Kathrin Zandman, Beauftragte für Chancengleichheit am Arbeitsmarkt und EURES-Beraterin bei der Agentur für Arbeit Nordhorn, stellte in ihrem Vortrag beeindruckende Zahlen aus 2021 vor: Danach liegt Deutschland mit seiner unbereinigten Lohnlücke, dem Gender Pay Gap, mit rund 18 Prozent über dem europaweiten Durchschnitt von etwa 13 Prozent. Die unbereinigte Lohnlücke beschreibt den Verdienstabstand pro Stunde zwischen vollzeitbeschäftigten Frauen und Männern, ohne auf geschlechtsspezifische Unterschiede in Bezug auf lohnbestimmende Faktoren wie Berufswahl, Qualifikation, Arbeitserfahrung etc. einzugehen. Im Emsland liegt sie bei etwa 29 Prozent. In Summe ergeben sich dadurch pro Tag 30 Euro brutto weniger im Portemonnaie der Frauen.

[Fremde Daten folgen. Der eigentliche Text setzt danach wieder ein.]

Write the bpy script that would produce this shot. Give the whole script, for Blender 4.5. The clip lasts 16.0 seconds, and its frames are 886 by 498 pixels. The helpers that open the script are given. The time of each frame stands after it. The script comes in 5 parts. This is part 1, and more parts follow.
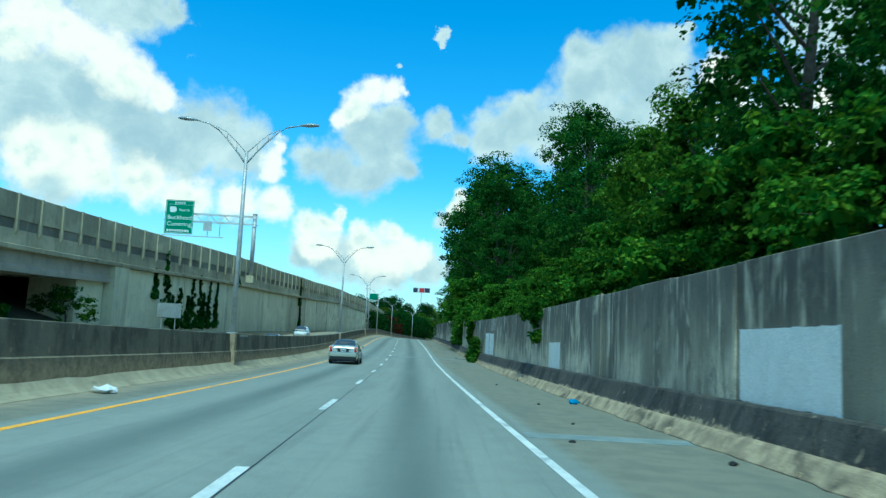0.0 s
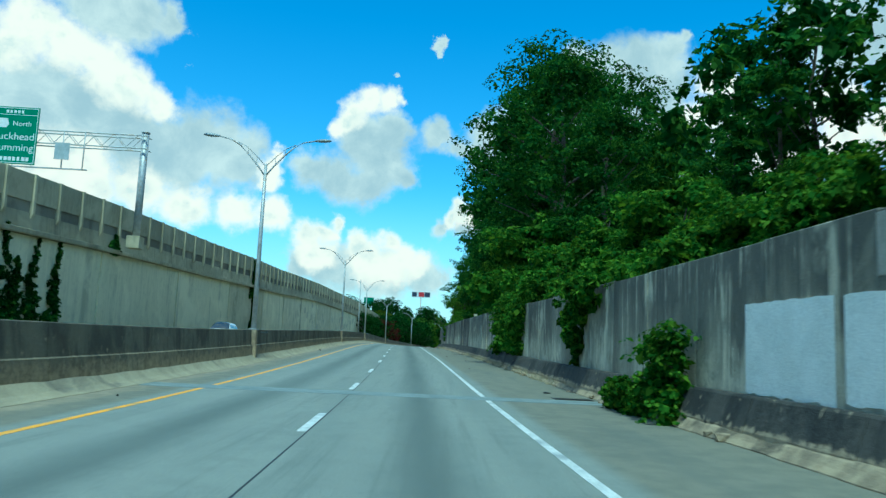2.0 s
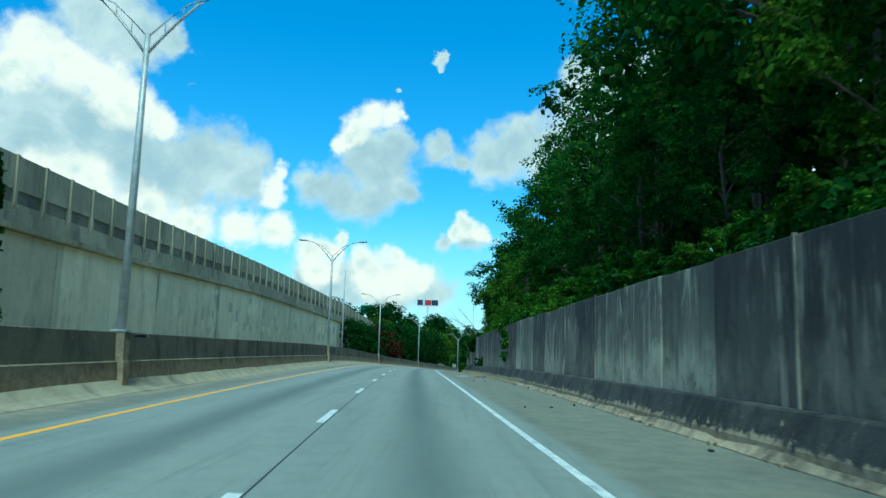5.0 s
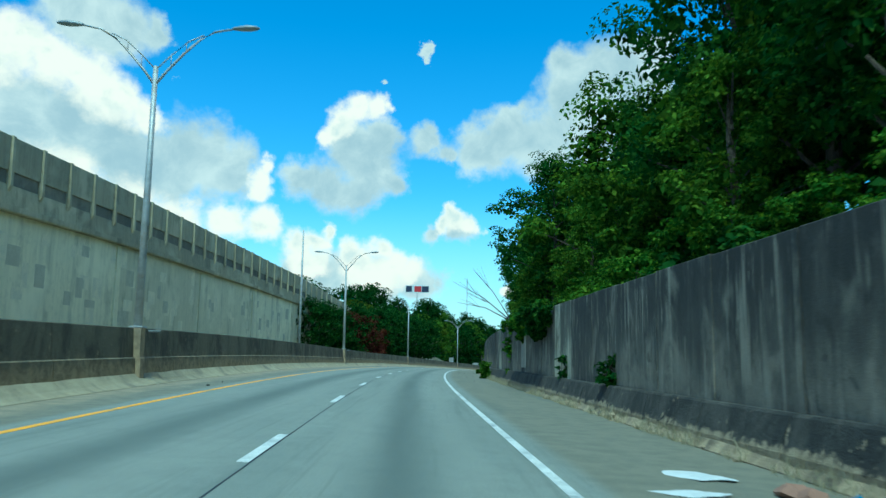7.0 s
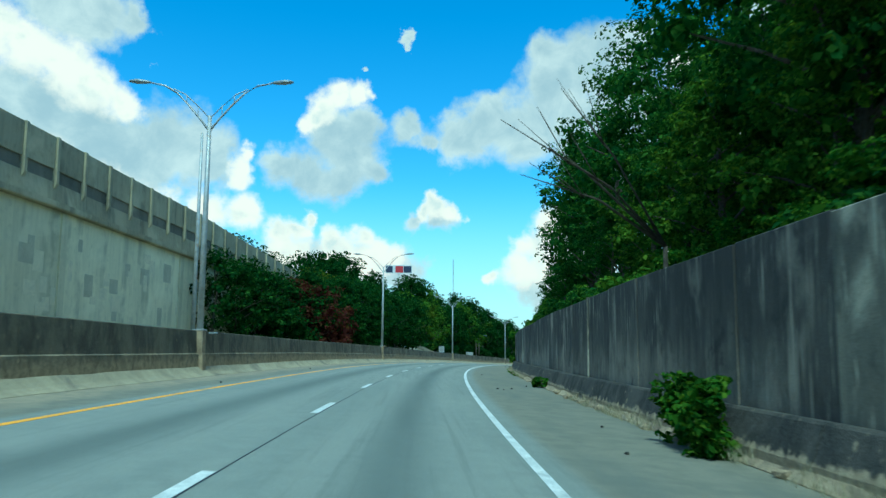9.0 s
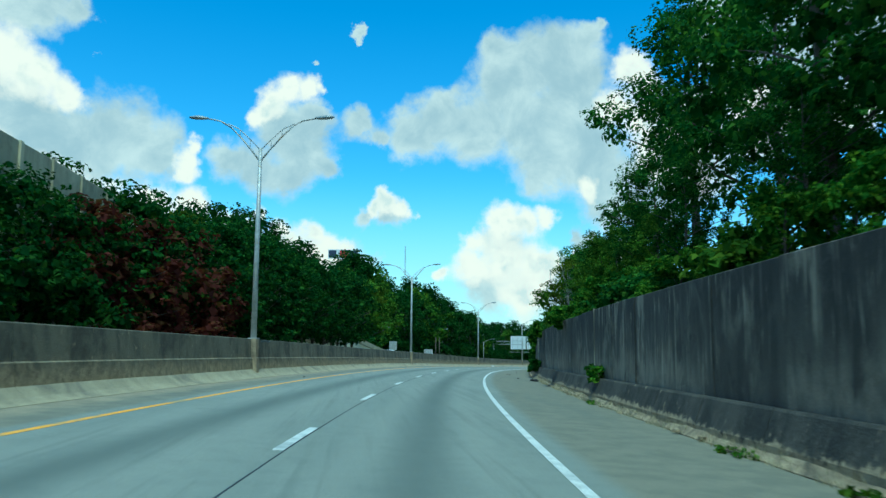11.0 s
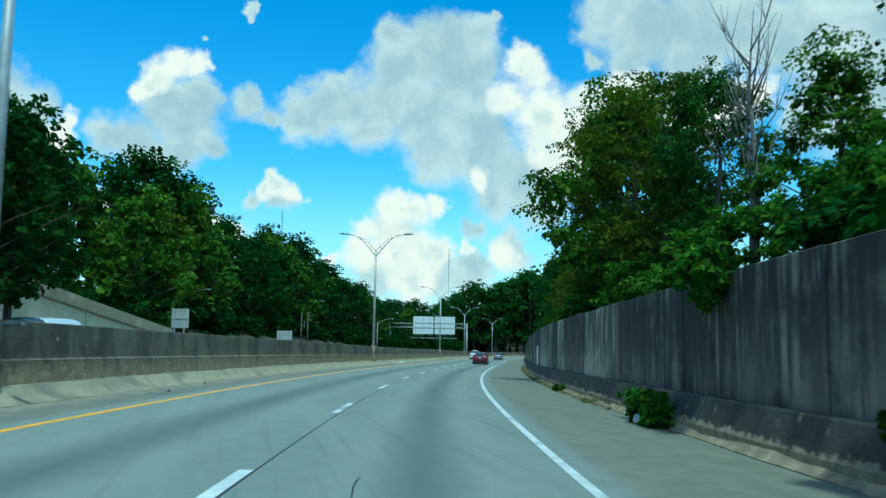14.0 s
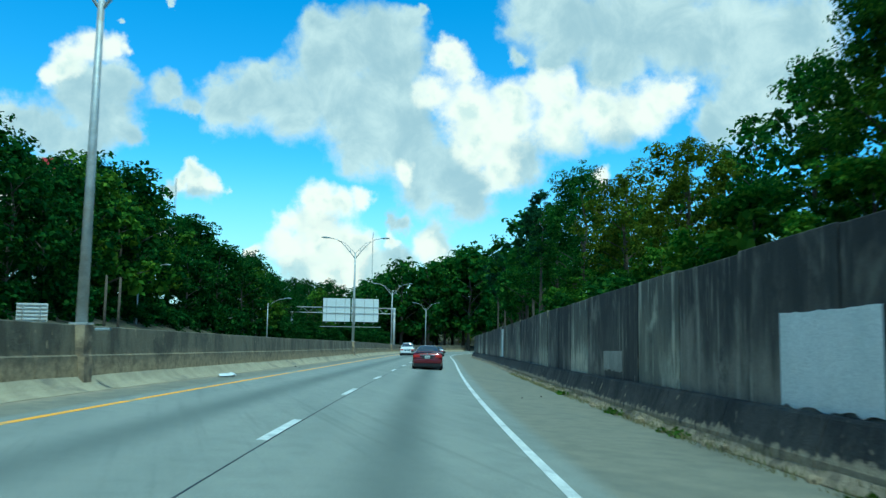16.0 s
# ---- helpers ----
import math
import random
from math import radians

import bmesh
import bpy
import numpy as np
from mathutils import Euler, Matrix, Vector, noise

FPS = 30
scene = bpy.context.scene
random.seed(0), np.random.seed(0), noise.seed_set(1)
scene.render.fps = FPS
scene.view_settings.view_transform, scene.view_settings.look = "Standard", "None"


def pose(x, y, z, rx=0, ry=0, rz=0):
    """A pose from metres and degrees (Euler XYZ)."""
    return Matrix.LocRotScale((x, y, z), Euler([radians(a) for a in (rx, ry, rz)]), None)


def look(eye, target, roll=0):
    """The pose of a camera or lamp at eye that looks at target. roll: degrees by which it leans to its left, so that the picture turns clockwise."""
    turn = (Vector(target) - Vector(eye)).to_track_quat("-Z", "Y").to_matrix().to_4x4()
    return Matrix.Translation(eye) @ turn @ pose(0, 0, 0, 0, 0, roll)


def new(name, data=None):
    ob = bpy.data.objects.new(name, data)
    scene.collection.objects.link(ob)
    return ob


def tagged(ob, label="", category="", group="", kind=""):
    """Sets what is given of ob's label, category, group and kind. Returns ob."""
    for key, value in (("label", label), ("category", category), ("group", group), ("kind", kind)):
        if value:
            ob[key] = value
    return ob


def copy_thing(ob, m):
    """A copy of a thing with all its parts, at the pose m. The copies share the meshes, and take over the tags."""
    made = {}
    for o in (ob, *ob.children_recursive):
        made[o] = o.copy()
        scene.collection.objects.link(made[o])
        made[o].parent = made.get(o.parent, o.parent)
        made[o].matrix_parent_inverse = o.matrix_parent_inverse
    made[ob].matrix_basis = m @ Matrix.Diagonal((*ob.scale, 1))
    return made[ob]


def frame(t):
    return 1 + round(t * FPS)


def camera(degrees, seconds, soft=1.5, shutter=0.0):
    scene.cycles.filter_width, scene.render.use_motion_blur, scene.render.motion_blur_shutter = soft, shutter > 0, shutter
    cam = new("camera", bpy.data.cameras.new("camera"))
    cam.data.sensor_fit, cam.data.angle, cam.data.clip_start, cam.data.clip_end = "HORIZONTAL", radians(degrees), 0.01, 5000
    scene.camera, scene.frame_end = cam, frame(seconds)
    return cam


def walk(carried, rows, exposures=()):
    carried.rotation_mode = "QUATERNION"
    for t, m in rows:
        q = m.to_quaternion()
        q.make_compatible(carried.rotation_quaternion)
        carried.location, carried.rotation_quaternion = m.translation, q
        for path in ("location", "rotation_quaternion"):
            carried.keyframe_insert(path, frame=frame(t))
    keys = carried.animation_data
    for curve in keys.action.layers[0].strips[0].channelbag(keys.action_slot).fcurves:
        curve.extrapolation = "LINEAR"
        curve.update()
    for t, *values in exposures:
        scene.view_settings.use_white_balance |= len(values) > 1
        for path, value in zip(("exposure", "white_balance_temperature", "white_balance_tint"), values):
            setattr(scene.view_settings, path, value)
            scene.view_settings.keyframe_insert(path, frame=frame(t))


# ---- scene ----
cam = camera(58.5, 16.0, 1.4, 0.12)

# seconds, x, y, z, pitch, roll, yaw
ROWS = [
    (0, 0.071, -0.013, 0.007, 7.09, -2.68, -0.41),
    (0.5, -0.367, 11.724, -0.007, 7.06, -2.54, -0.28),
    (1, -0.827, 23.462, -0.016, 7.15, -2.41, -0.28),
    (1.5, -1.274, 35.204, 0.009, 7.42, -2.44, -0.35),
    (2, -1.685, 46.950, 0.093, 7.73, -2.49, -0.52),
    (2.5, -2.082, 58.696, 0.238, 8.05, -2.60, -0.46),
    (3, -2.497, 70.439, 0.451, 8.35, -2.51, -0.37),
    (3.5, -2.943, 82.179, 0.734, 8.66, -2.46, -0.22),
    (4, -3.416, 93.915, 1.064, 8.79, -2.21, -0.08),
    (4.5, -3.895, 105.647, 1.405, 8.80, -1.96, -0.05),
    (5, -4.359, 117.377, 1.734, 8.72, -1.69, -0.12),
    (5.5, -4.795, 129.109, 2.039, 8.57, -1.48, -0.29),
    (6, -5.189, 140.844, 2.308, 8.40, -1.27, -0.49),
    (6.5, -5.526, 152.584, 2.541, 8.25, -1.08, -0.69),
    (7, -5.800, 164.331, 2.743, 8.12, -0.88, -0.88),
    (7.5, -6.023, 176.093, 2.915, 7.88, -0.77, -0.98),
    (8, -6.206, 187.872, 3.046, 7.64, -0.86, -1.24),
    (8.5, -6.331, 199.651, 3.137, 7.40, -0.66, -1.63),
    (9, -6.377, 211.415, 3.185, 7.26, -0.47, -2.16),
    (9.5, -6.306, 223.167, 3.211, 7.21, -0.32, -2.83),
    (10, -6.075, 234.916, 3.226, 7.18, -0.29, -3.67),
    (10.5, -5.650, 246.661, 3.234, 7.14, -0.34, -4.65),
    (11, -5.021, 258.386, 3.224, 7.02, -0.47, -5.79),
    (11.5, -4.159, 270.084, 3.183, 6.84, -0.70, -7.09),
    (12, -3.027, 281.755, 3.093, 6.65, -0.59, -8.48),
    (12.5, -1.583, 293.403, 2.968, 6.57, -0.57, -9.82),
    (13, 0.173, 305.016, 2.829, 6.49, -0.77, -11.15),
    (13.5, 2.230, 316.579, 2.658, 6.23, -1.00, -12.50),
    (14, 4.559, 328.100, 2.452, 6.17, -0.96, -13.81),
    (14.5, 7.156, 339.574, 2.232, 6.09, -0.86, -15.25),
    (15, 10.016, 350.995, 1.986, 5.92, -0.72, -16.59),
    (15.5, 13.145, 362.343, 1.712, 5.86, -0.78, -18.06),
    (16, 16.524, 373.611, 1.421, 5.78, -0.96, -19.30),
]
walk(cam, [(t, pose(x, y, z, 90 + p, r, a)) for t, x, y, z, p, r, a in ROWS],
     exposures=[(0, 0.12, 4780, -33), (0.5, 0.0, 4780, -33), (1.0, -0.02, 4780, -33), (2.0, 0.06, 4780, -33), (9.5, 0.06, 4780, -33), (11.5, 0.0, 4780, -33), (14.0, 0.0, 4780, -33), (15.5, 0.06, 4780, -33), (16, 0.08, 4780, -33)])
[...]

Meike Behm, Direktorin der Kunsthalle Lingen, ging in ihren Ausführungen auf die ebenfalls große geschlechterspezifische Lohnlücke im Bereich bildende Kunst ein, dem Gender Show Gap. Eine Folge dieses Gender Show Gaps ist, dass beispielsweise Bilder von Frauen auf dem Kunstmarkt oft zu geringeren Preisen angeboten werden. So seien „die Arbeiten von Frauen […] am internationalen Auktionsmarkt halb so viel Wert wie die von Männern“, sagte Behm. Und weiter. „Die Analyse von 1,5 Millionen Auktionsdaten aus den Jahren 1970 bis 2013 durch ein Team um Ökonom Roman Kräussl von der Luxembourg School of Finance ergab, dass Werke von Künstlerinnen im statistischen Mittel 25.262 Dollar erzielten, die von Künstlern dagegen 48.212 Dollar. Künstlerinnen müssen also mit einem Geschlechts-Rabatt von 47,6 Prozent leben. Auch wenn die Erlöse bei Auktionen nicht den Künstlern selbst zukommen, dürfte der Discount dort negative Folgen haben für die Preise, die Künstlerinnen mit ihren Werken bei Sammlern und in Galerien erzielen“, so Behm.

Die 2020 erschienene Umfrage „Frauen und Männer im Kulturmarkt. Bericht zur wirtschaftlichen und sozialen Lage“ deckt beispielsweise auf, dass das durchschnittliche Einkommen der in der Künstlersozialkasse versicherten Künstler im Jahr 2019 bei 20.518 Euro und das der Künstlerinnen bei 14.750 Euro im Jahr und damit nur knapp über der Armutsgrenze (Nettoeinkommen weniger als 14.109 Euro) liegt. „Der Gender Pay Gap hat sich im Zeitraum von 2018 auf 2019 nicht verändert und liegt bei ca. 28 Prozent“, sagt Behm. Auf lange Sicht drohe diesen Künstlerinnen Altersarmut.

In ihrem Fazit hielt sie aber auch fest, dass ein Umdenken im Kulturbetrieb eingesetzt habe. Weibliche Kunst sei langsam präsenter in Sammlungen und Ausstellungen, insbesondere in den gemeinnützig organisierten Kunstvereinen, die vielfach – wie die Kunsthalle Lingen auch – von Frauen geleitet würden. Ebenso seien die Honorare insbesondere für Künstlerinnen mehr in den Fokus gerückt. Sie forderte in einem Land wie Deutschland, mit zahlreichen Museen und Galerien in öffentlicher Hand, das Mitwirken von staatlicher Seite. Eine Lösung liege aber auch in der Einführung eines bedingungslosen Grundeinkommens für alle Menschen. Denn auch „künstlerische Arbeit muss endlich von allen Menschen als wertvoller Beitrag zu außerschulischer Bildung anerkannt und gewürdigt, sprich: angemessen bezahlt werden“, betont sie.

Die ausgebildete Bildhauerin Julie Kopp aus Lingen, die eigene Erfahrungen mit dem Publikum teilte, machte ebenfalls deutlich, dass es wichtig sei, Kunst als Bildung für Kinder und auch insgesamt für die Gesellschaft wahrzunehmen und anzuerkennen. Ein Aspekt, der im Kunstbetrieb zu kurz komme.